General information
- Type: Touring aircraft
- National origin: United States
- Manufacturer: Hockaday Aircraft Corporation
- Designer: H.W. Yarick
- Number built: 1

History
- First flight: June 1944

= Hockaday Comet =

The Hockaday Comet was a two-seat light civil aircraft, built in the United States before World War II but not flown until near the war's end. It failed to attract buyers and only one was completed.

==Design==

The design of the Hockaday Comet, led by H.W. Yarick, began in October 1939 when the Hockaday Aircraft Corporation was founded. It followed the classic single engine, high braced monoplane layout pioneered for small cabin aircraft in the early 1930s by, for example, the Taylor Cub.

It was substantially complete by May 1939, powered by a 100 hp Allied Monsoon engine. This was a licence-built French Régnier L.4 four-cylinder, air-cooled inverted inline unit. However, work on the Comet was halted in 1940 when the company were preoccupied with sub-contract work for others. In spring 1944 work resumed and it made its first flight in June.

It had a one-piece wing of rectangular plan out to semi-elliptical tips and built around two spruce spars and plywood ribs. There was no dihedral. The leading edge was ply covered, with fabric elsewhere. The centre-section was joined to the upper fuselage frame by internal, vertical struts and the wing braced on each side with a parallel pair of streamlined steel tubes between the wing spars and the lower fuselage frame. Its short, broad ailerons were metal framed, fabric covered apart from duralumin leading edges and externally mass-balanced.

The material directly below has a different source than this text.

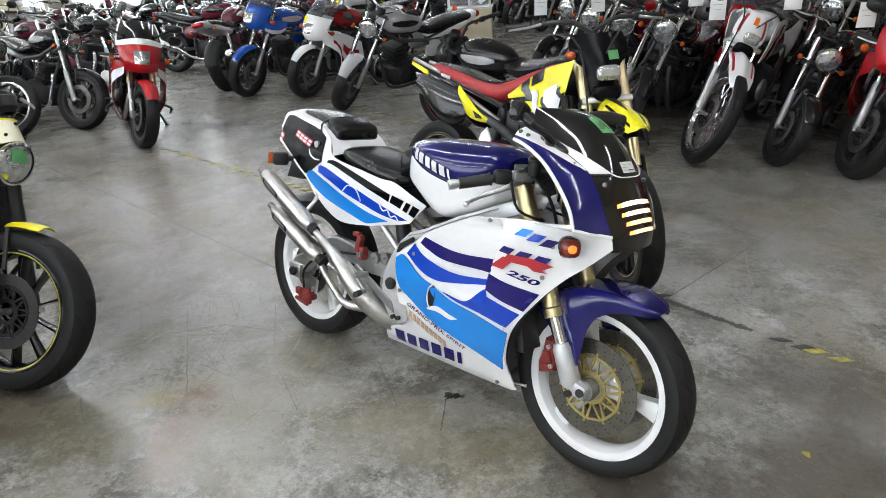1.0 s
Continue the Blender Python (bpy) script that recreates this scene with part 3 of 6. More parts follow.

The Comet's fuselage had a welded steel tube structure, with a light wooden-framed upper section aft of the cabin. Apart from the engine housing, the fuselage was fabric covered. It was advertised with a choice of two flat-six engines, a 130 hp Franklin or a 125 hp Continental C125. Both drove a two-bladed propeller. Electric generator and starter were provided. Fuel and oil tanks were in the enclosed cabin, which had two side-by-side seats, with a large transparency in the wing centre section above them and accessed via a door on each side. The cabin was equipped with dual controls, radio and blind-flying instrumentation. Behind the seats there was 5.5 cuft of luggage space in which loads of up to 100 lb could be accommodated.

The empennage had a steel tube structure and was fabric covered, with wire bracing between the fin, the in-flight adjustable tailplane and the lower fuselage. The fin and tailplane were broadly straight-edged, carrying curved elevators and rudder. The latter extended to the keel and worked in a cut-out between the elevators.

The Comet's landing gear was of the fixed, tailwheel type, with cantilever oleo strut legs from the lower fuselage frame providing a track of 6 ft 3 in. Legs and wheels were enclosed in generous fairings. Its tailwhel, mounted on a long, vertical, sprung leg, was steerable from the rudder bar via a link from an external extension of the rudder hinge.

Despite intensive advertising, for example in Flying magazine, the Comet failed to attract buyers in the post-World War II market and only the prototype was built.